Nem se pode dizer que nada aconteceu após a primeira missiva, já que há relatos de que Musk comprou 10 mil placas gráficas para criar seu próprio chatbot à la ChatGPT. Enquanto isso, Google e OpenAI continuam desenvolvendo soluções.

O que está por trás desse alarmismo?

Que a inteligência artificial é poderosa, ninguém duvida. Porém chama a atenção que os desenvolvedores da tecnologia têm deixado claras suas preocupações para o futuro, como se a IA que eles estão trabalhando pudesse ter consequências que nem eles sabem mensurar direito.

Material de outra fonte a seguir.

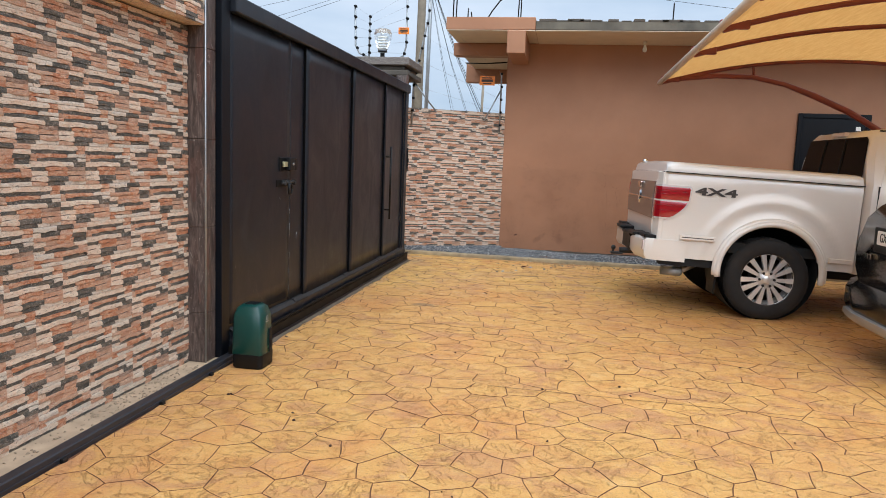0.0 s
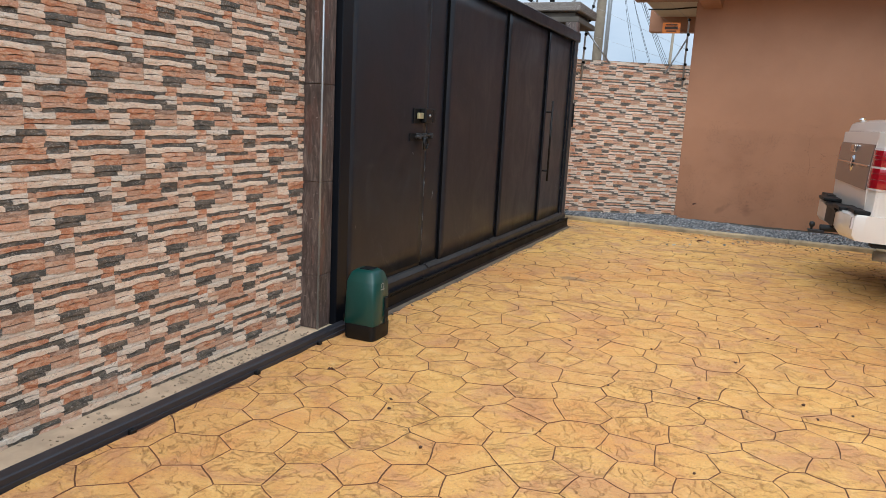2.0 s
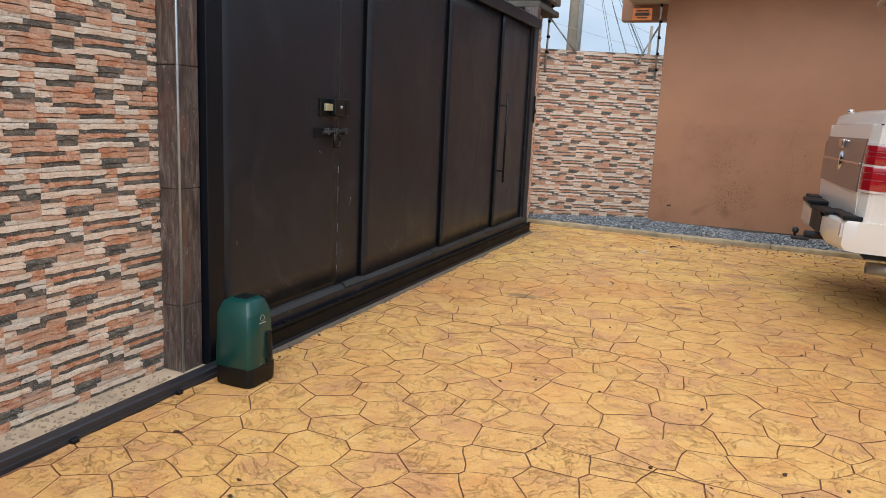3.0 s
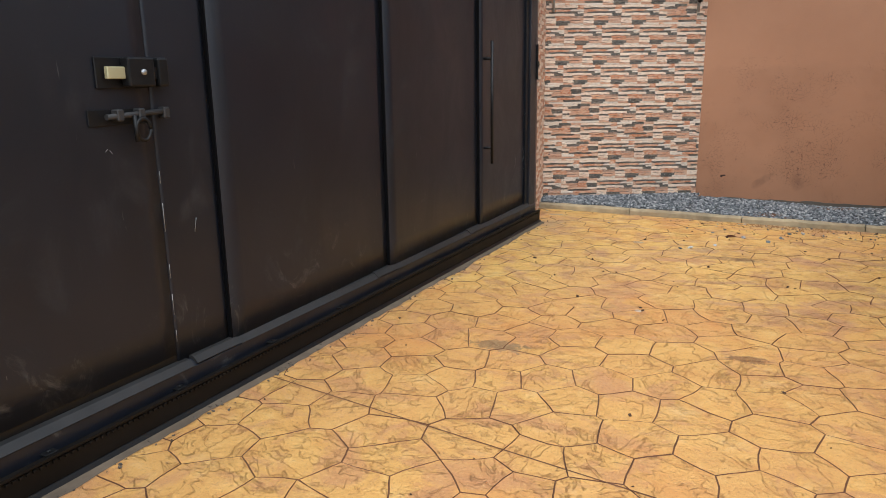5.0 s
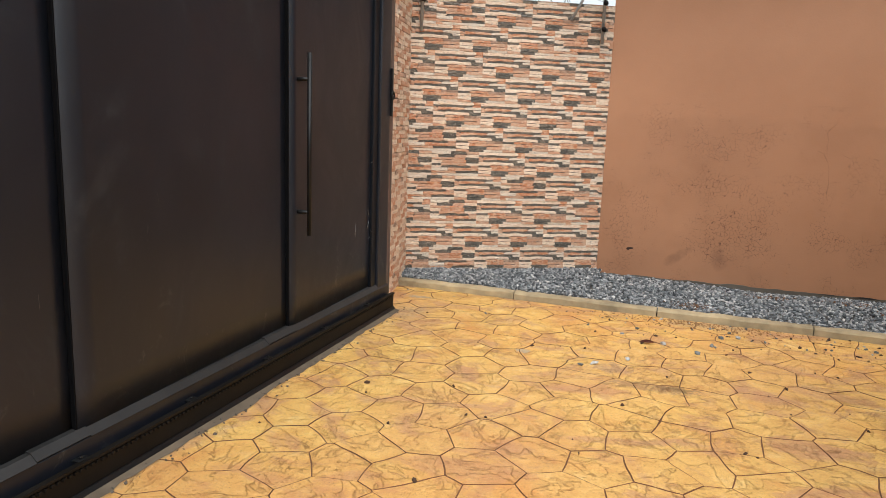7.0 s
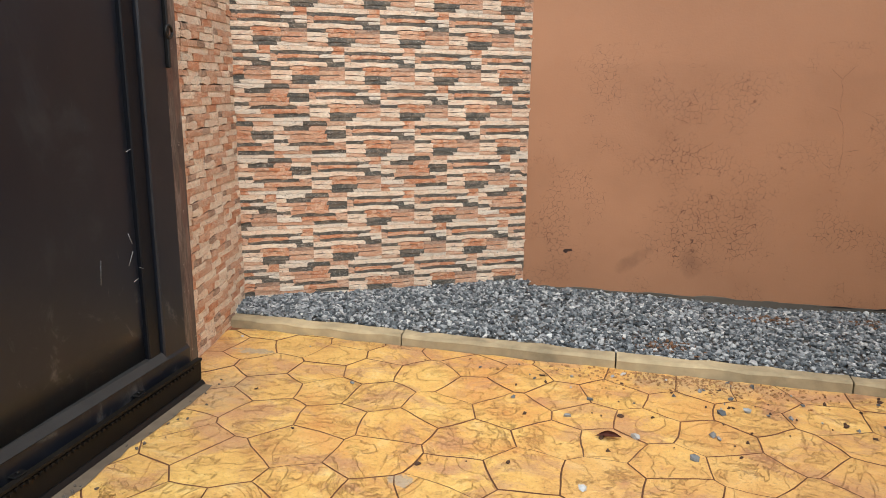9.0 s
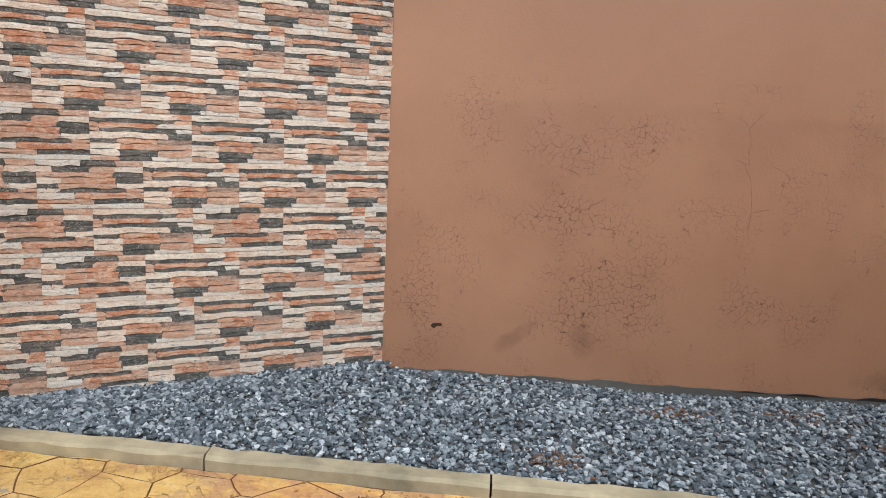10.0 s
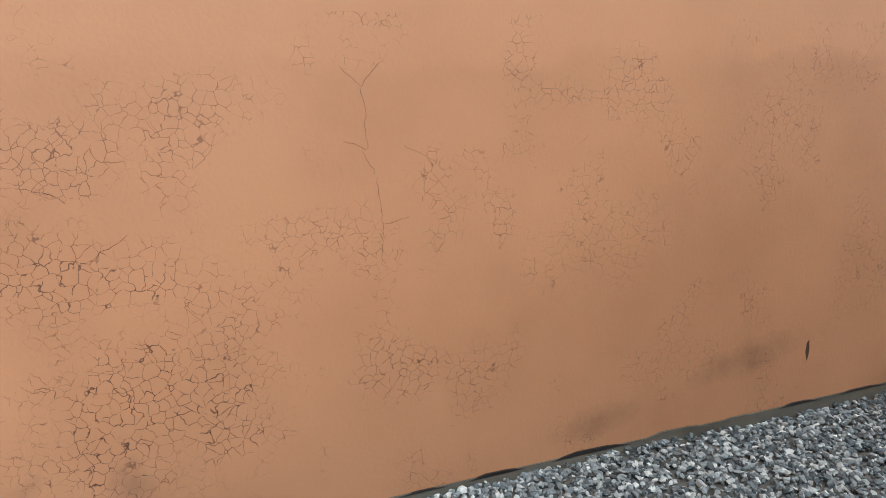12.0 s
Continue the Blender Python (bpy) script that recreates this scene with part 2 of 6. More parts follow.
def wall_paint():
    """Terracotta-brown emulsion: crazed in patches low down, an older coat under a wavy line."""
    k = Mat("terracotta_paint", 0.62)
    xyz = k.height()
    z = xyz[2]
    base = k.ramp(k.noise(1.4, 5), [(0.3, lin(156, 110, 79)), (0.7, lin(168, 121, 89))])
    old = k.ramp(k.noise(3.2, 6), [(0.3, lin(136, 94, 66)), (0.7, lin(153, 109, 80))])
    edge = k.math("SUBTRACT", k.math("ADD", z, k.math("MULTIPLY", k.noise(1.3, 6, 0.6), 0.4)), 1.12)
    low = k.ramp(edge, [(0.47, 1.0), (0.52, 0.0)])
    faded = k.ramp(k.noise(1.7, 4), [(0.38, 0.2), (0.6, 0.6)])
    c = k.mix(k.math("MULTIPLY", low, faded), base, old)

Um dos casos que mais chama a atenção é o de Altman, da OpenAI. Ao mesmo tempo que fala da necessidade de regulação e dos perigos da IA, ele ameaçou que poderia deixar a Europa se a lei para regular o tema fosse aprovada - no dia seguinte, afirmou que não havia intenção de deixar a região, após ter, aparentemente, exagerado na dose.

O comportamento errático, somado a essas cartas catastróficas, joga o problema para frente — um cenário apocalíptico — e deixa de lado questionamentos mais imediatos, que nos afetam aqui e agora. Ou seja, deixam sem respostas perguntas como:

  • Como foi feito o treinamento dos chatbots?
  • Os resultados são enviesados?
  • De onde as empresas tiraram textos e vídeos para treino das ferramentas?
  • Vão pagar os donos dos conteúdos, ainda mais agora que geram serviços pagos?
  • Quais áreas podem ter perda de emprego no curto prazo? É possível treinar essas pessoas para novas ocupações relacionadas?
  • Se há medo de uso de IA para a extinção humana, que tal proibir a utilização em contextos de conflito?

Isso quer dizer que eles mentem sobre os perigos da inteligência artificial? Não. Empregos devem ser perdidos mesmo e, eventualmente, a IA pode ser usada em uma guerra. Máquinas não têm empatia e se são ordenadas a fazer algo, com certeza farão, se puderem.

O problema é a aparente incoerência de ver quem desenvolve a tecnologia avisar dos terríveis perigos de uma colisão de trem e, ao mesmo tempo, jogar mais carvão na fogueira para acelerar a velocidade da locomotiva.

Ao manter a preocupação para um cenário posterior — que mal existe —, os responsáveis pelas inteligências artificiais acabam direcionando o foco, decidindo qual aspecto de sua tecnologia é a conversa da vez.

A impressão é que eles estão tentando acelerar ao máximo o desenvolvimento enquanto não existe regulação para, quando as leis surgirem, argumentarem que "não dá mais para voltar atrás".